On Friday, as part of the commitment made to the European Union (EU) regulators, The Royal Bank of Scotland Group plc (RBS) announced the initial public offering (IPO) of its insurance wing - Direct Line Group. The bank was under obligation to the EU regulators in exchange of the £45 billion ($72 billion) bailout amount received during the 2008 financial crisis.
Under the EU stipulations, RBS has to sell 50% of the insurance wing before 2013, and the total division by 2014. The company has planned to sell the insurance division in three parts; one in the current year, other in the following year and the final one in 2014. Roughly 25% of Direct Line Group will be offered in the initial share sale.
Direct Line is expected to be valued in the range of £2.5 billion ($4 billion) - £3.5 billion ($5.6 billion), probably the largest public offering on the London Stock Exchange for a period of more than one year.
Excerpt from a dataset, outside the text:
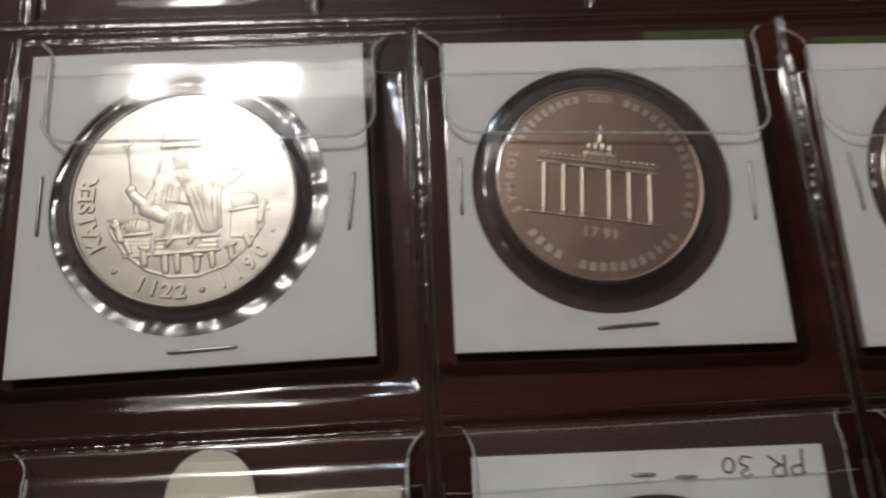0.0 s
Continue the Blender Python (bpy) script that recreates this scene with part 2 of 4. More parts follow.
def grid_geo(xs, ys, height, keep=None):
    nx, ny = len(xs), len(ys)
    verts = [(x, y, height(x, y)) for y in ys for x in xs]
    faces = []
    for j in range(ny - 1):
        for i in range(nx - 1):
            if keep is None or keep((xs[i] + xs[i + 1]) / 2, (ys[j] + ys[j + 1]) / 2):
                faces.append((j * nx + i, j * nx + i + 1, (j + 1) * nx + i + 1, (j + 1) * nx + i))
    return verts, faces


def steps(a, b, n):
    return [a + (b - a) * i / n for i in range(n + 1)]


def smooth01(v):
    v = min(1.0, max(0.0, v))
    return v * v * (3 - 2 * v)


def wobble(x, y, scale, seed=0.0):
    return noise.noise((x / scale, y / scale, seed))


LETTERS = {}


def letter_geo(ch, size, depth, bold=0.0, shear=0.0, bevel=0.0):
    """Verts and faces of one character of the built-in font, centred across, on its base line, cap height about 0.7 size."""
    key = (ch, size, depth, bold, shear, bevel)
    if key not in LETTERS:
        cu = bpy.data.curves.new("letter", "FONT")
        cu.body, cu.size, cu.extrude, cu.offset, cu.shear, cu.bevel_depth = ch, size, depth, bold, shear, bevel
        cu.resolution_u, cu.bevel_resolution = 3, 1
        ob = bpy.data.objects.new("letter", cu)
        me = bpy.data.meshes.new_from_object(ob)
        vs = [tuple(v.co) for v in me.vertices]
        fs = [tuple(p.vertices) for p in me.polygons]
        bpy.data.objects.remove(ob)
        bpy.data.curves.remove(cu)
        bpy.data.meshes.remove(me)
        lo, hi = (min(v[0] for v in vs), max(v[0] for v in vs)) if vs else (0, size * 0.3)
        LETTERS[key] = ([(x - (lo + hi) / 2, y, z) for x, y, z in vs], fs, hi - lo)
    return LETTERS[key]


def placed(geo, x, y, z, turn):
    c, s = math.cos(radians(turn)), math.sin(radians(turn))
    return [(x + c * a - s * b, y + s * a + c * b, z + h) for a, b, h in geo[0]], geo[1]


def line_text(text, x, y, z, turn, size, depth, bold=0.0, shear=0.0, bevel=0.0, gap=0.12, jitter=0.0, small=()):
    """A line of characters from (x, y), with a little unevenness where a hand wrote it."""
    out, at = [], 0.0
    c, s = math.cos(radians(turn)), math.sin(radians(turn))
    rng = random.Random(text)
    for i, ch in enumerate(text):
        if ch == " ":
            at += size * 0.35
            continue
        k = (0.72 if i in small else 1.0) * (1 + 3 * jitter * rng.uniform(-0.5, 1.0))
        geo = letter_geo(ch, size * k, depth, bold, shear, bevel)
        at += geo[2] / 2
        dy = rng.uniform(-1, 1) * jitter * size
        out.append(placed(geo, x + c * at - s * dy, y + s * at + c * dy, z, turn + rng.uniform(-1, 1) * jitter * 110))
        at += geo[2] / 2 + size * gap
    return joined(out)


def fit_text(text, x, y, z, turn, length, cap, depth, bold=0.0, bevel=0.0):
    """A straight line of raised characters from (x, y), drawn out to a given length."""
    v, f = line_text(text, 0, 0, 0, 0, cap / 0.7, depth, bold, 0.0, bevel, 0.08)
    lo, hi = min(p[0] for p in v), max(p[0] for p in v)
    v = [((p[0] - lo) * length / (hi - lo), p[1], p[2]) for p in v]
    return placed((v, f), x, y, z, turn)


SERIFS = {"N": ((0.07, 0), (0.07, 1), (0.93, 1)), "E": ((0.1, 0), (0.1, 1)), "F": ((0.1, 0), (0.1, 1)), "P": ((0.1, 0), (0.1, 1)), "L": ((0.1, 0), (0.1, 1)),
          "I": ((0.5, 0), (0.5, 1)), "A": ((0.06, 0), (0.94, 0)), "D": ((0.1, 0), (0.1, 1)), "R": ((0.1, 0), (0.1, 1), (0.92, 0)), "K": ((0.1, 0), (0.1, 1), (0.9, 0), (0.9, 1))}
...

The IPO is anticipated to be completed in the upcoming weeks.
The Goldman Sachs Group, Inc. (GS) and Morgan Stanley (MS) will act as joint global coordinators, sponsors and book-runners for the IPO. UBS AG (UBS) will act as a joint book-runner. The shares will be offered to the general public and institutions through intermediaries.
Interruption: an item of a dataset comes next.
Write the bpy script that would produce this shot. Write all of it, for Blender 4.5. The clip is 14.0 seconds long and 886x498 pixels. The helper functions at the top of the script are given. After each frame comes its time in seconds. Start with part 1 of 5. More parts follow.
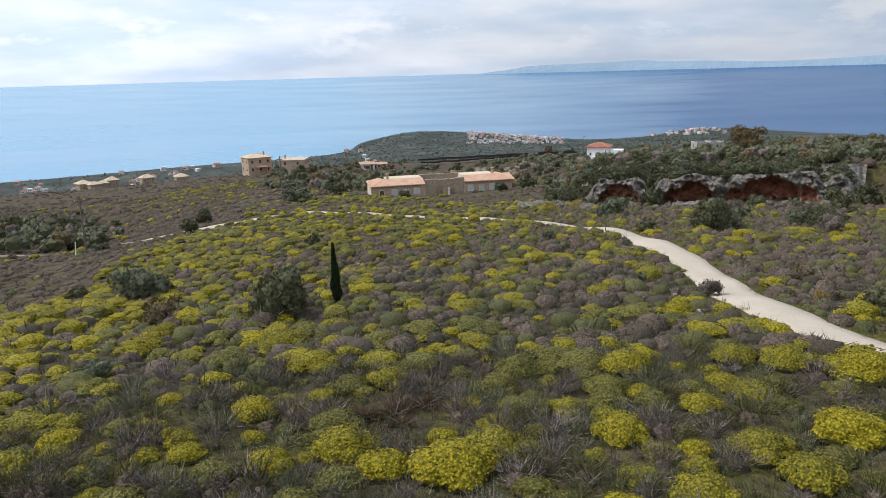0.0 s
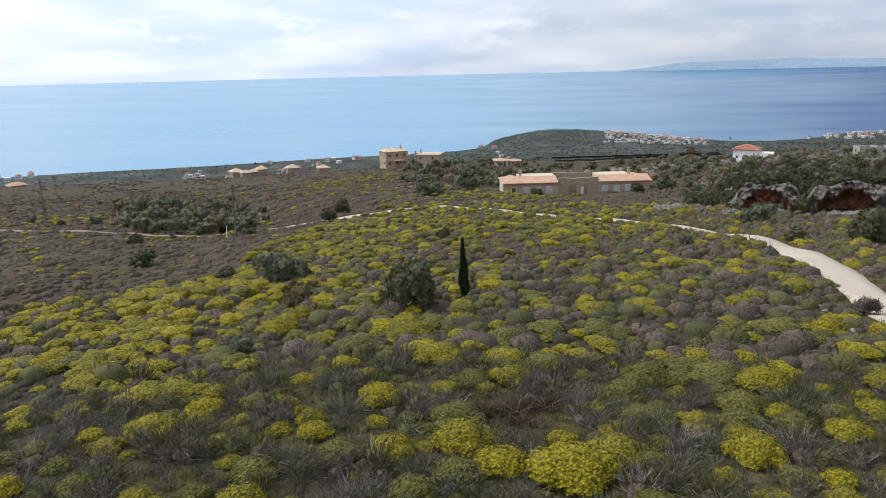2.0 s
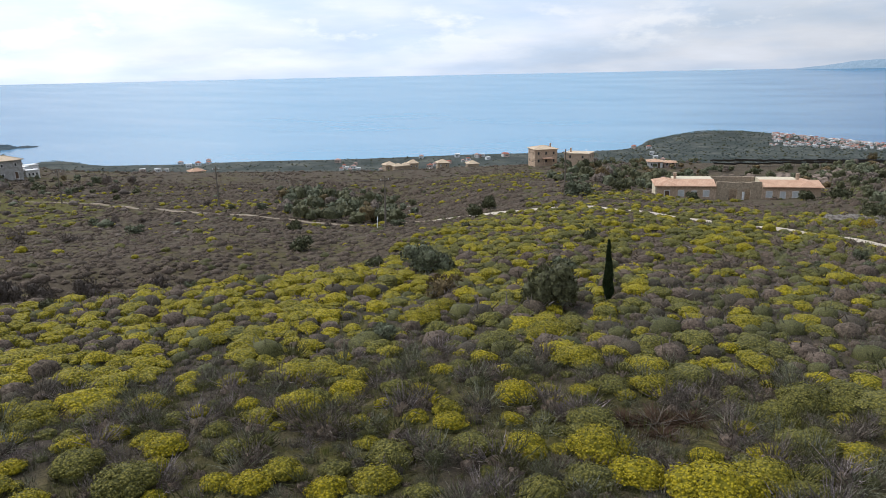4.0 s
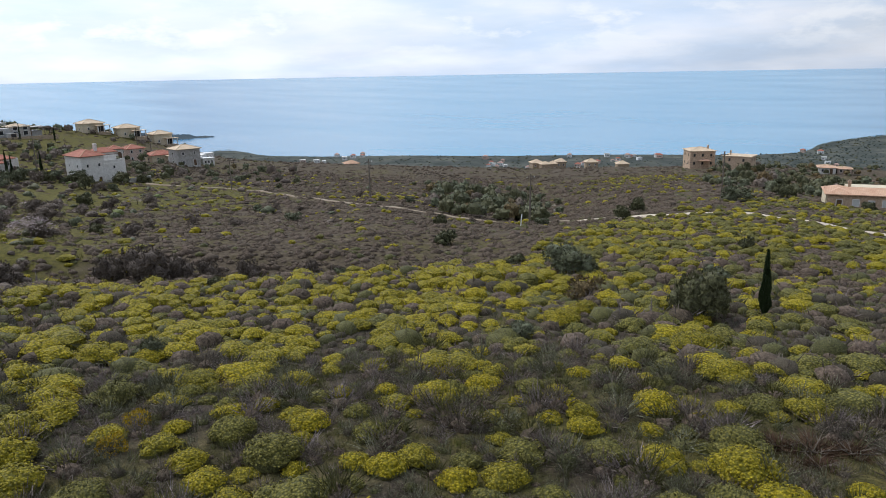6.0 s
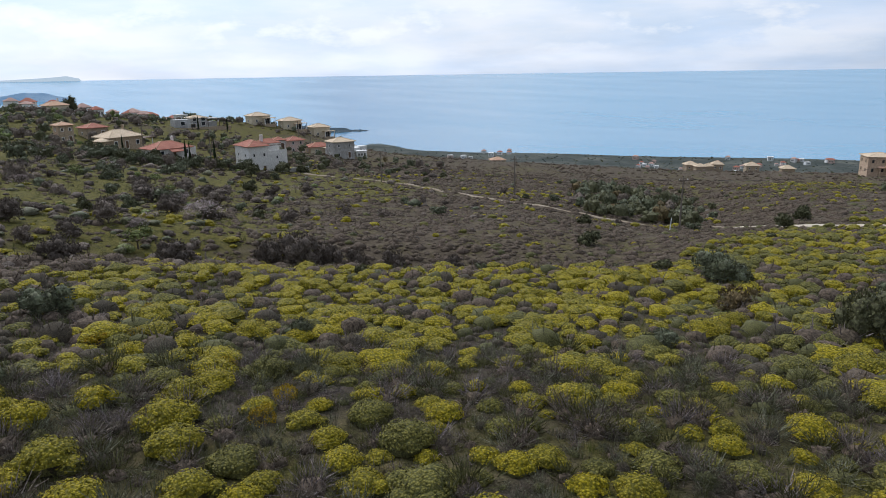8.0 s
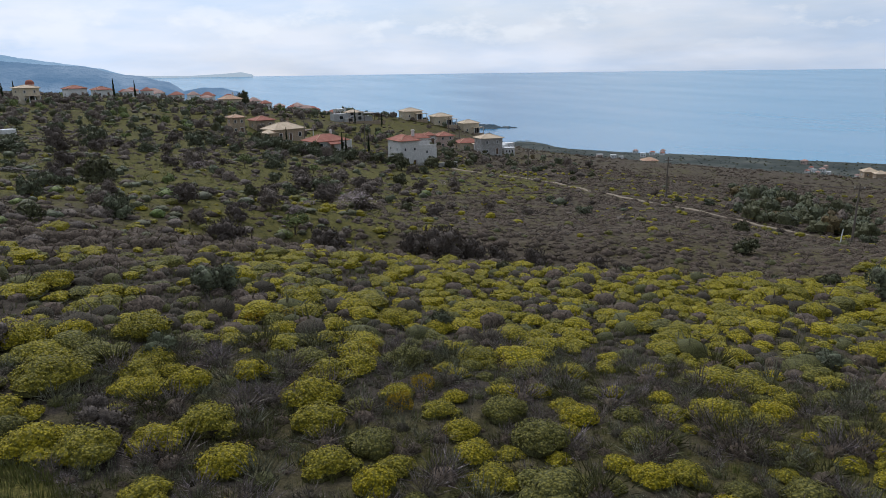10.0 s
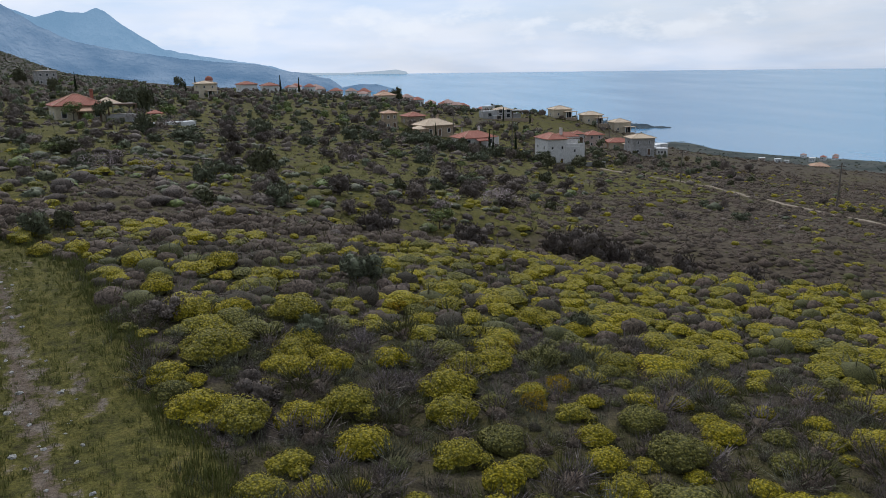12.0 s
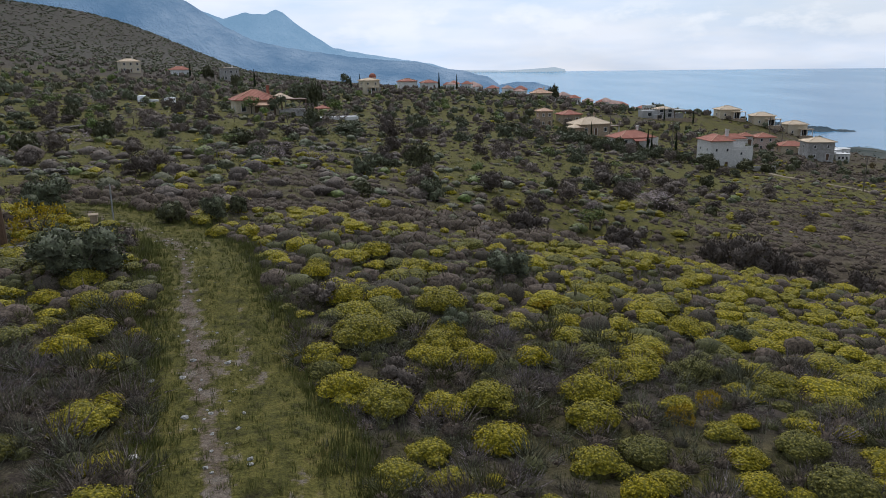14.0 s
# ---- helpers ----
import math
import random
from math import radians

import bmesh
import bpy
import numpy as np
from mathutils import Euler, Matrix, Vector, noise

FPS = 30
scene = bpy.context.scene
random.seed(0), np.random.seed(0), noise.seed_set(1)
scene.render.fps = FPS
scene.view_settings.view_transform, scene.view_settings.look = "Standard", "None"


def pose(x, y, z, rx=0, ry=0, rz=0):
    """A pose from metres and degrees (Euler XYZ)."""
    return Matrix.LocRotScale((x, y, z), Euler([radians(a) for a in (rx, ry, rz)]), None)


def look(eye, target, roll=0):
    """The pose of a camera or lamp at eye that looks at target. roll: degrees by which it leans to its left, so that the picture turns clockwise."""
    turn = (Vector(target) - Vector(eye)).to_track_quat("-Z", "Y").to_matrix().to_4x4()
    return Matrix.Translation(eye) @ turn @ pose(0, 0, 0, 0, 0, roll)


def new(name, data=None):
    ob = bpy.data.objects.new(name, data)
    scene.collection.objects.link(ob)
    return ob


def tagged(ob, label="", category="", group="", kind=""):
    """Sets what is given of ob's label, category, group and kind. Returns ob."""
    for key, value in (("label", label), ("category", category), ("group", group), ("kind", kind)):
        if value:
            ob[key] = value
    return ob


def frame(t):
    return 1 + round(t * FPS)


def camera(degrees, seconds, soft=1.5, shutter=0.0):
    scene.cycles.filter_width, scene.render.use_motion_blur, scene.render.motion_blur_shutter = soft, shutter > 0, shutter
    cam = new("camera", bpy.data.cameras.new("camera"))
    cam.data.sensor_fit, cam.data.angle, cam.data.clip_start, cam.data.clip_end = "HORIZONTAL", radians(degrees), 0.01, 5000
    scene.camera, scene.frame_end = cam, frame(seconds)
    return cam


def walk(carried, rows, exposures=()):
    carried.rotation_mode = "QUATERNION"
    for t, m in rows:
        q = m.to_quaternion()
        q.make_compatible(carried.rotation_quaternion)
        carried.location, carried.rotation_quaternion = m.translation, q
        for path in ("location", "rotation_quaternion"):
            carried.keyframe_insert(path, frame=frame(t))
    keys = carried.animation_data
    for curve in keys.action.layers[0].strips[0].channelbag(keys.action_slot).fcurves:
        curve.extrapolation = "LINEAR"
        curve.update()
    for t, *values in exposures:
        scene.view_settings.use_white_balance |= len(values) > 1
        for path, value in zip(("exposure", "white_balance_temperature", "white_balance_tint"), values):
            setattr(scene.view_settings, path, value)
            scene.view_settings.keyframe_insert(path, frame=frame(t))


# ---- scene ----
cam = camera(64.06, 14.0, 0.5)
# bearing to the left, pitch and lean of the turning camera
TURN = (
    (0.0, -0.00, -14.18, 1.58), (0.5, 2.30, -14.18, 1.51), (1.0, 4.82, -14.18, 1.45), (1.5, 7.77, -14.17, 1.40), (2.0, 10.74, -14.16, 1.35),
    (2.5, 13.72, -14.15, 1.31), (3.0, 16.73, -14.14, 1.26), (5.5, 31.58, -14.13, 1.06), (6.0, 34.54, -14.13, 1.02), (6.5, 37.49, -14.14,
    0.98), (7.0, 40.43, -14.15, 0.94), (7.5, 43.37, -14.16, 0.91), (8.0, 46.30, -14.18, 0.87), (10.5, 61.12, -14.26, 0.75), (11.0, 64.07,
    -14.27, 0.74), (11.5, 67.00, -14.29, 0.73), (12.0, 69.94, -14.30, 0.72), (12.5, 72.98, -14.31, 0.71), (13.0, 76.07, -14.32, 0.70),
    (13.5, 79.16, -14.33, 0.69), (14.0, 82.24, -14.34, 0.68))


def aim(yaw, pitch, lean):
    c = math.cos(radians(pitch))
    way = Vector((-math.sin(radians(yaw)) * c, math.cos(radians(yaw)) * c, math.sin(radians(pitch))))
    eye = Vector((0, 0, 7.5))
    return look(eye, eye + way * 10, -lean)


walk(cam, [(t, aim(a, p, q)) for t, a, p, q in TURN], ((0.0, 0.13, 6500, 10), (3.0, 0.05, 6480, 10), (6.5, -0.08, 6420, 10), (8.0, -0.18, 6350, 10), (11, -0.5, 6230, 10), (14.0, -0.4, 6330, 10)))

# ---- sky and light ----
world = bpy.data.worlds.new("sky")
scene.world = world
world.use_nodes = True
wn, wl = world.node_tree.nodes, world.node_tree.links
wn.clear()
SUN_EL, SUN_AZ = 48, 84          # height, and bearing left of +y
sky = wn.new("ShaderNodeTexSky")
sky.sky_type, sky.sun_disc, sky.sun_elevation, sky.sun_rotation = "NISHITA", False, radians(SUN_EL), radians(-SUN_AZ)
sky.air_density, sky.dust_density, sky.ozone_density = 1.0, 2.0, 1.0
coord, mapping = wn.new("ShaderNodeTexCoord"), wn.new("ShaderNodeMapping")
mapping.inputs["Scale"].default_value = (1.1, 1.1, 5.5)
wl.new(coord.outputs["Generated"], mapping.inputs["Vector"])
veil = wn.new("ShaderNodeTexNoise")
veil.inputs["Scale"].default_value, veil.inputs["Detail"].default_value, veil.inputs["Roughness"].default_value = 2.2, 8, 0.58
wl.new(mapping.outputs["Vector"], veil.inputs["Vector"])
cover = wn.new("ShaderNodeValToRGB")
cover.color_ramp.elements[0].position, cover.color_ramp.elements[0].color = 0.36, (0.74, 0.74, 0.74, 1)
cover.color_ramp.elements[1].position, cover.color_ramp.elements[1].color = 0.62, (1, 1, 1, 1)
wl.new(veil.outputs["Fac"], cover.inputs["Fac"])
puff = wn.new("ShaderNodeTexNoise")
puff.inputs["Scale"].default_value, puff.inputs["Detail"].default_value = 4.5, 6
wl.new(mapping.outputs["Vector"], puff.inputs["Vector"])
tone = wn.new("ShaderNodeValToRGB")
tone.color_ramp.elements[0].position, tone.color_ramp.elements[0].color = 0.36, (6.7, 8.15, 10.4, 1)
tone.color_ramp.elements[1].position, tone.color_ramp.elements[1].color = 0.62, (8.75, 9.3, 10.4, 1)
wl.new(puff.outputs["Fac"], tone.inputs["Fac"])
blend = wn.new("ShaderNodeMix")
blend.data_type = "RGBA"
wl.new(cover.outputs["Color"], blend.inputs["Factor"])
wl.new(sky.outputs["Color"], blend.inputs["A"])
wl.new(tone.outputs["Color"], blend.inputs["B"])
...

Management at RBS believes that the insurance company has bright prospects as a separate entity with its ability to provide excellent service to the customers as well as delivering positive returns to the shareholders.
However, many jobs will bear the brunt of this public offering as the insurance firm aspires to realize targets in an effort to develop its profitability as a separate entity. Direct Line has declared that it would axe 900 jobs to achieve expense savings of £100 million ($160 million) by 2014.
Europe has had modest IPO activity over the past year due to the sluggish macroeconomic conditions and unwillingness of companies to sell huge portions of stock at lower rates. Also, regulatory uncertainty has put forward more challenges. Initial interest from private equity firms was also unsuccessful. Despite these uncertainties, RBS has adhered to its plan of selling the investment business.
The Royal Bank of Scotland currently retains a Zacks #3 Rank, which translates into a short-term Hold rating.